Task objective - Can you transcribe every line exactly and leave the pictures behind?

━━━━━━━━━━━━━━━━

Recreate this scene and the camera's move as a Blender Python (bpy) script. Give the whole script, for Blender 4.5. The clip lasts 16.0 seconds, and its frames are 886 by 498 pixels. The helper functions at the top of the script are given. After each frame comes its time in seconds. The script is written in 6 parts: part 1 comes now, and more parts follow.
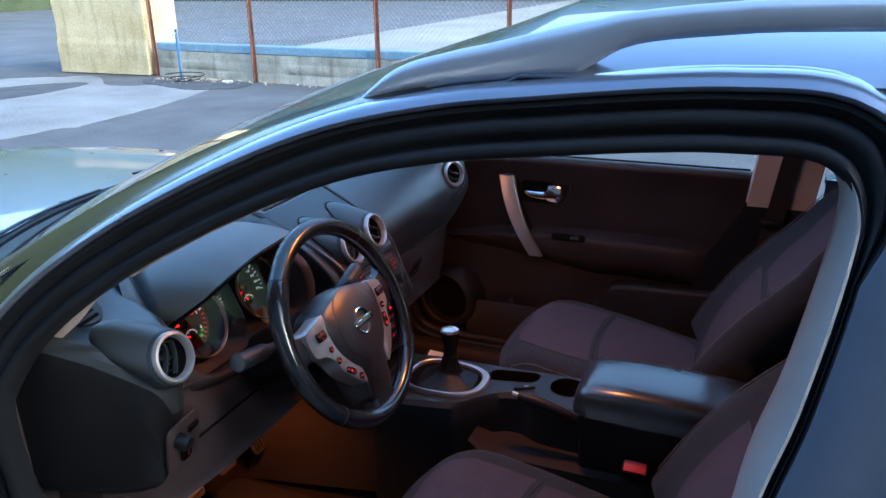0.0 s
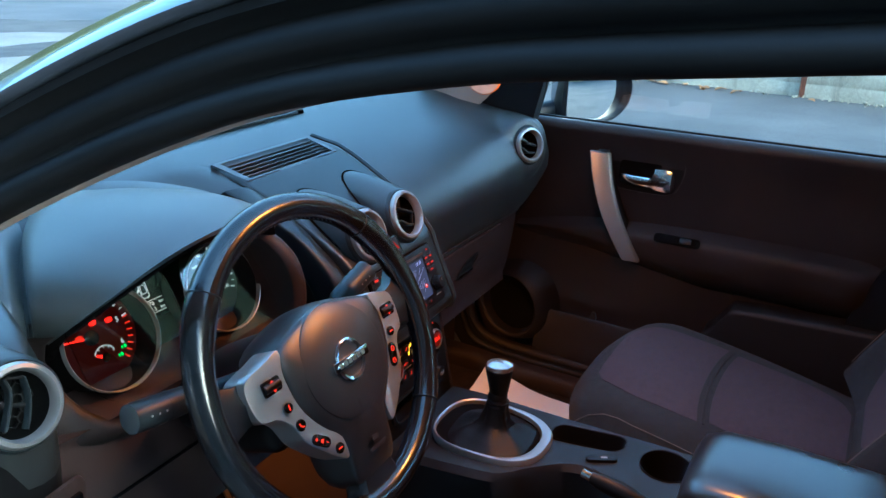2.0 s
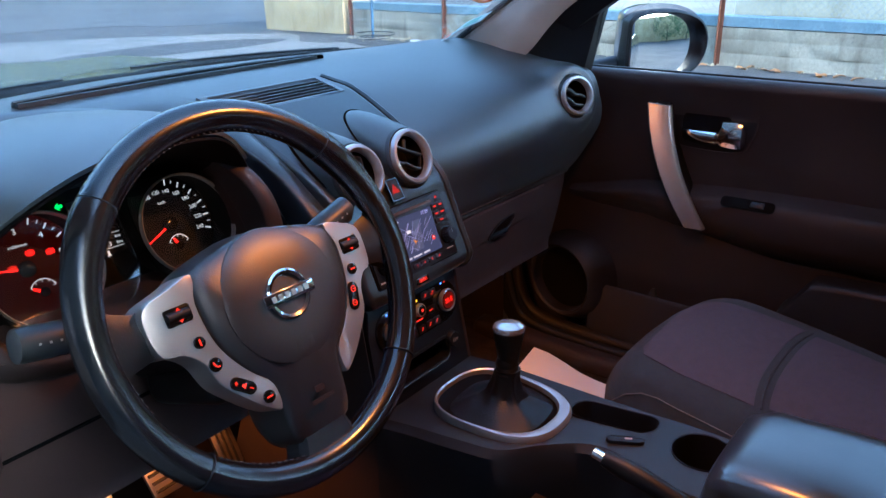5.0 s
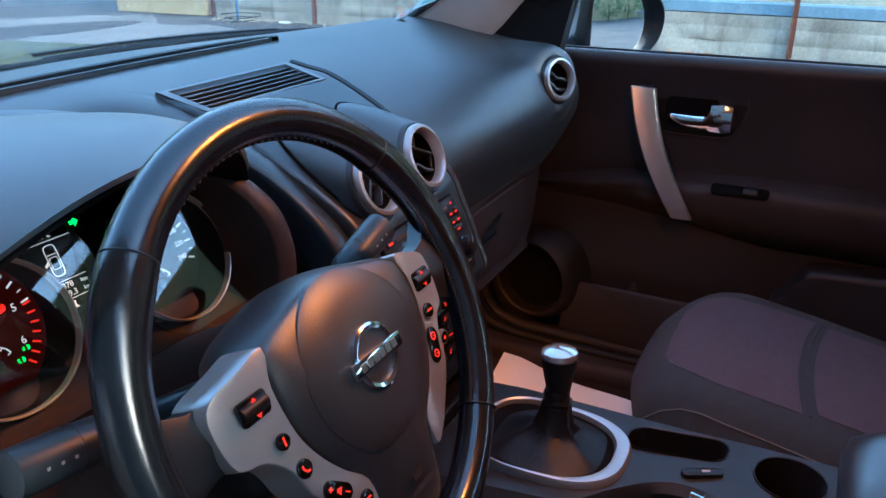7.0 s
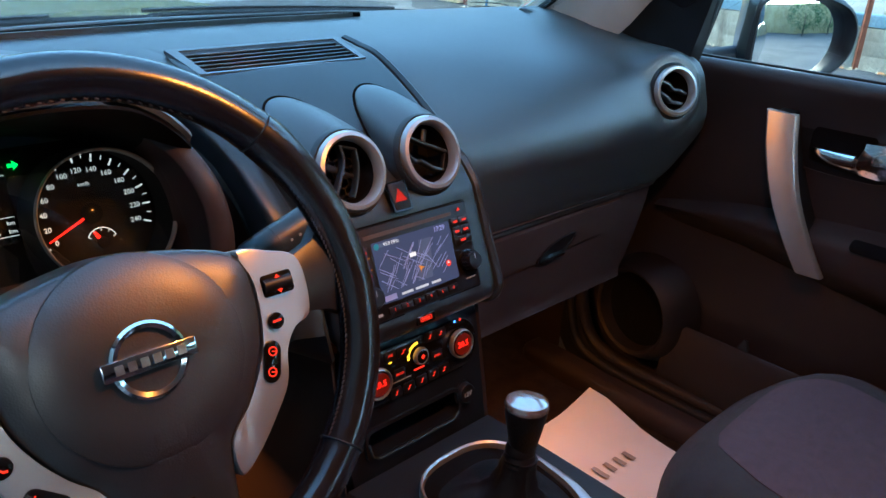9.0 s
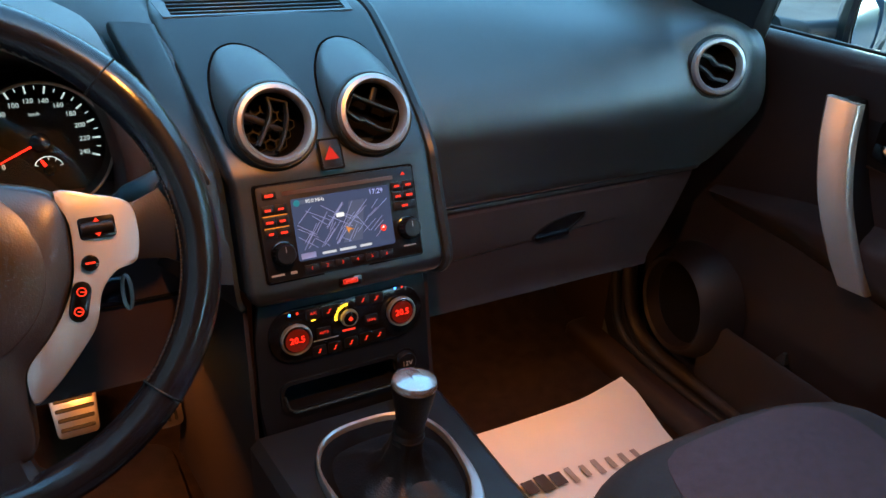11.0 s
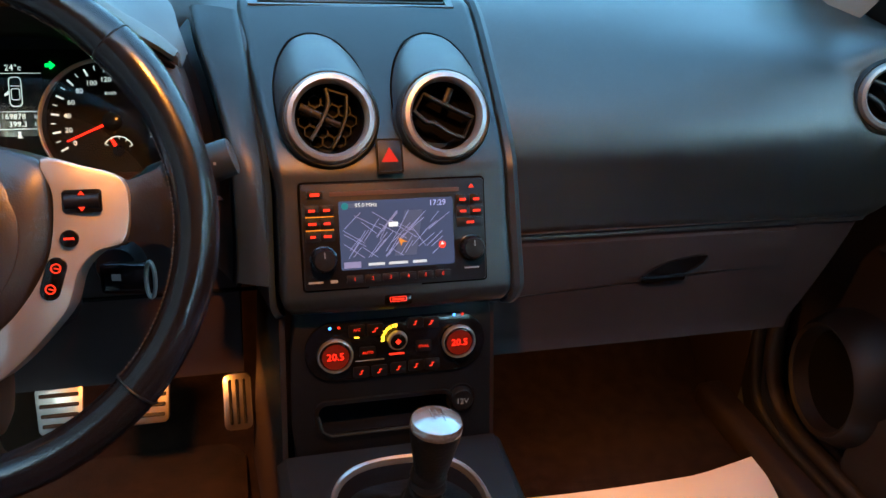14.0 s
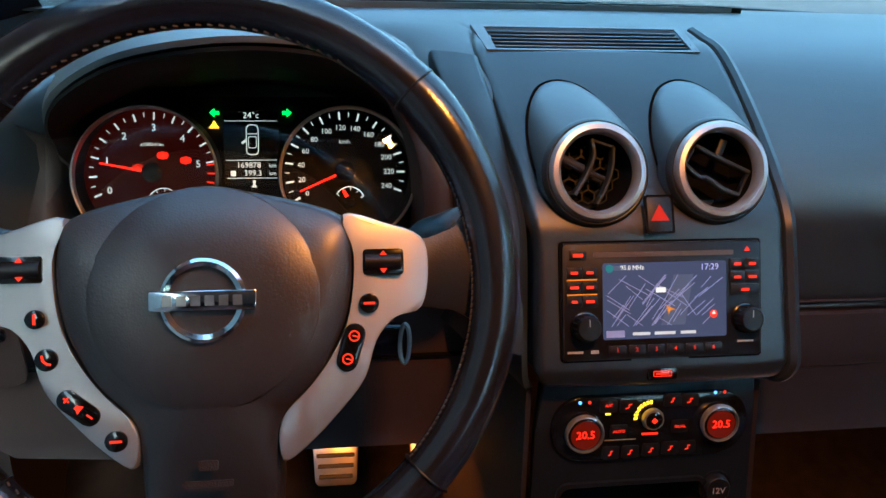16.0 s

━━━━━━━━━━━━━━━━

Solved problem -
Recreate this scene and the camera's move as a Blender Python (bpy) script. Give the whole script, for Blender 4.5. The clip lasts 16.0 seconds, and its frames are 886 by 498 pixels. The helper functions at the top of the script are given. After each frame comes its time in seconds. The script is written in 6 parts: part 1 comes now, and more parts follow.
0.0 s
2.0 s
5.0 s
7.0 s
9.0 s
11.0 s
14.0 s
16.0 s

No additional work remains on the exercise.